** Given records **
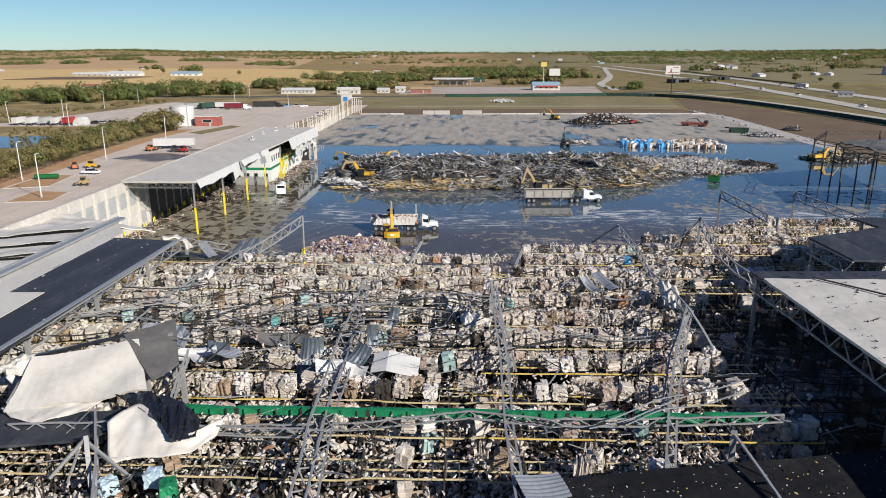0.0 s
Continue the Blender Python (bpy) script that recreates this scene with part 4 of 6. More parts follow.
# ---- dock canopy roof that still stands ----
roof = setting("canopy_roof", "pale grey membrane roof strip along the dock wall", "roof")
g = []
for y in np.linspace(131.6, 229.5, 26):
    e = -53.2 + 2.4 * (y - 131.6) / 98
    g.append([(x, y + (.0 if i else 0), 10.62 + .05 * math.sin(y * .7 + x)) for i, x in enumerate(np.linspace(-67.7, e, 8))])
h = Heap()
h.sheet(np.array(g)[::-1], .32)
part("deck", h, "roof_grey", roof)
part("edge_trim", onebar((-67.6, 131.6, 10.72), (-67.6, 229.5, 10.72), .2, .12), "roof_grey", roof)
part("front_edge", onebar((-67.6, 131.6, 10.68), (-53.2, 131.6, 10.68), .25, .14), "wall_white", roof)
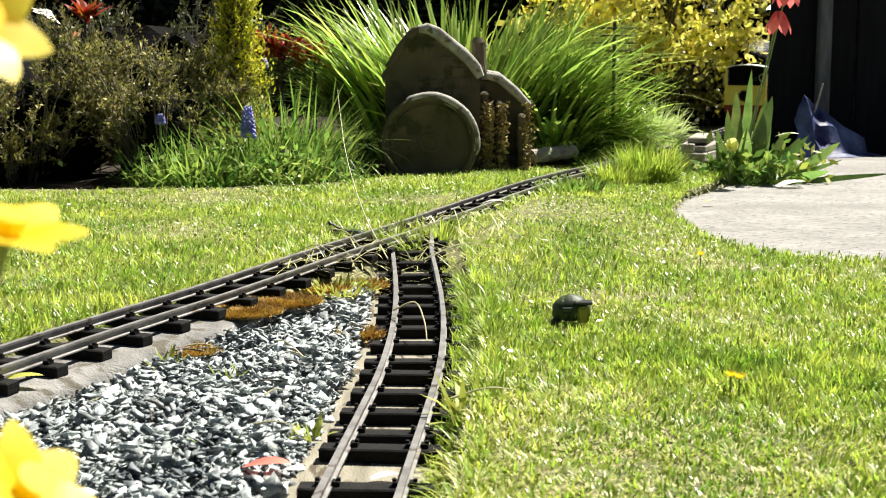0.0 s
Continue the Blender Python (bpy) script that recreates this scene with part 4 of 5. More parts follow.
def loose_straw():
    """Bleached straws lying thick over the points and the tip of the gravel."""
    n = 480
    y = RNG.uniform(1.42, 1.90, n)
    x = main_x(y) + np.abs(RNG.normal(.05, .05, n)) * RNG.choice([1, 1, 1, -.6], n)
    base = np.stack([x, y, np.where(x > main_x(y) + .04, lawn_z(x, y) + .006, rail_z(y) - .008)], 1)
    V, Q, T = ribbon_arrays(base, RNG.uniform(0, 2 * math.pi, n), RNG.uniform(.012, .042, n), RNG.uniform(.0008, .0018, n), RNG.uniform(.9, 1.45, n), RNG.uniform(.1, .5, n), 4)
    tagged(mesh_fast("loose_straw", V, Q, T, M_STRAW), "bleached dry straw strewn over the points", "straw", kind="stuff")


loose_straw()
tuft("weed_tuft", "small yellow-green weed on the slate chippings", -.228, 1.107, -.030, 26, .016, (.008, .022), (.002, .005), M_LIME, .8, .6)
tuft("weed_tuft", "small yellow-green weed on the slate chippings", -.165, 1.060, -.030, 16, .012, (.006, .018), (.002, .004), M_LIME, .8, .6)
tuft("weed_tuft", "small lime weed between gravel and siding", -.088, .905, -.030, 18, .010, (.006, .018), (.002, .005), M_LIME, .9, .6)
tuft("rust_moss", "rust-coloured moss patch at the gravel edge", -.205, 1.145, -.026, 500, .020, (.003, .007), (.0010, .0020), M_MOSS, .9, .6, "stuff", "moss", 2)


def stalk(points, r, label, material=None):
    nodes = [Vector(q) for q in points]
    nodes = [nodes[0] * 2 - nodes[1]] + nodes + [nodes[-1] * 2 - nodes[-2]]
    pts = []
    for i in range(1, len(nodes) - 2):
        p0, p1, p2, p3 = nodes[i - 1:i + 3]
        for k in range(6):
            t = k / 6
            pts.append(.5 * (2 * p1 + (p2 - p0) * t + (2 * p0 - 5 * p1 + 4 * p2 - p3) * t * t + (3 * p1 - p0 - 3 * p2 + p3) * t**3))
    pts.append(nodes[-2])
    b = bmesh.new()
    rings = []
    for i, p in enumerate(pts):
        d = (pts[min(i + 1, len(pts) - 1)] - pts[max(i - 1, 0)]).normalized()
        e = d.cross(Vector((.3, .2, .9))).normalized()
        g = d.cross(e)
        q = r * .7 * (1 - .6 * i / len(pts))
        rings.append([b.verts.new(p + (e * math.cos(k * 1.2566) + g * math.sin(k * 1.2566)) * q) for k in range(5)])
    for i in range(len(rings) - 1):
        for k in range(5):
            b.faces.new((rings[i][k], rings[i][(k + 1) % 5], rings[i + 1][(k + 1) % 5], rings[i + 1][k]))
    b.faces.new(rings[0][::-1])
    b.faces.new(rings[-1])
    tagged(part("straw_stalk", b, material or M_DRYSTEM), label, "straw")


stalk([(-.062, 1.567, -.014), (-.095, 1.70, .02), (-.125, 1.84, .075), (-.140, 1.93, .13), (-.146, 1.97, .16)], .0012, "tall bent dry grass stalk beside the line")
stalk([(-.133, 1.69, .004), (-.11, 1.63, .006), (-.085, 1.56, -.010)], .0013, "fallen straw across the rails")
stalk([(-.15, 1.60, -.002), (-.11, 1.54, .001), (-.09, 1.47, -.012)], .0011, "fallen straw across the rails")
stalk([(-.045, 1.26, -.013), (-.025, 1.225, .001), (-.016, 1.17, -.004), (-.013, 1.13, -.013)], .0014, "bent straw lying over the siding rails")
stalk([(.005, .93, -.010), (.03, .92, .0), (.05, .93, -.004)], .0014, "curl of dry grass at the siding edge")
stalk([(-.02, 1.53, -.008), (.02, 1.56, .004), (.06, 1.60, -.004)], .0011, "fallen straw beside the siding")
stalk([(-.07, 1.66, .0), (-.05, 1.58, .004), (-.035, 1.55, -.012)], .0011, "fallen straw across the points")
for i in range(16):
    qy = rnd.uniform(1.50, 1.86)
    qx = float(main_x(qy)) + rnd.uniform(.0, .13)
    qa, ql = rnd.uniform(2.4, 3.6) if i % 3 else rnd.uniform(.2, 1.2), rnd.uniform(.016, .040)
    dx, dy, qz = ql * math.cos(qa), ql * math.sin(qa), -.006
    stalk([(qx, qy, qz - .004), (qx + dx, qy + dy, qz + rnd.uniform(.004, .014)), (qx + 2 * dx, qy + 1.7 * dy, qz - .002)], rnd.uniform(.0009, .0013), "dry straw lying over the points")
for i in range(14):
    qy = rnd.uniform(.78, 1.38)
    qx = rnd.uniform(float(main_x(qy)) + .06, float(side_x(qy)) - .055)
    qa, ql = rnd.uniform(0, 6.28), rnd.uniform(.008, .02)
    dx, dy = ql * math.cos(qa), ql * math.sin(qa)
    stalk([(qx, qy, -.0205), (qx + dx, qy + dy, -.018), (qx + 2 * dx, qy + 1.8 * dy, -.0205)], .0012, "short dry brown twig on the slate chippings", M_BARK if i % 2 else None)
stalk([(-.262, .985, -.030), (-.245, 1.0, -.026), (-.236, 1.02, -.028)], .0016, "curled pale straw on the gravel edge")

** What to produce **
Report back each line of the entries that holds the string "parts".

** Response to this task **
Continue the Blender Python (bpy) script that recreates this scene with part 4 of 6. More parts follow.
Continue the Blender Python (bpy) script that recreates this scene with part 4 of 5. More parts follow.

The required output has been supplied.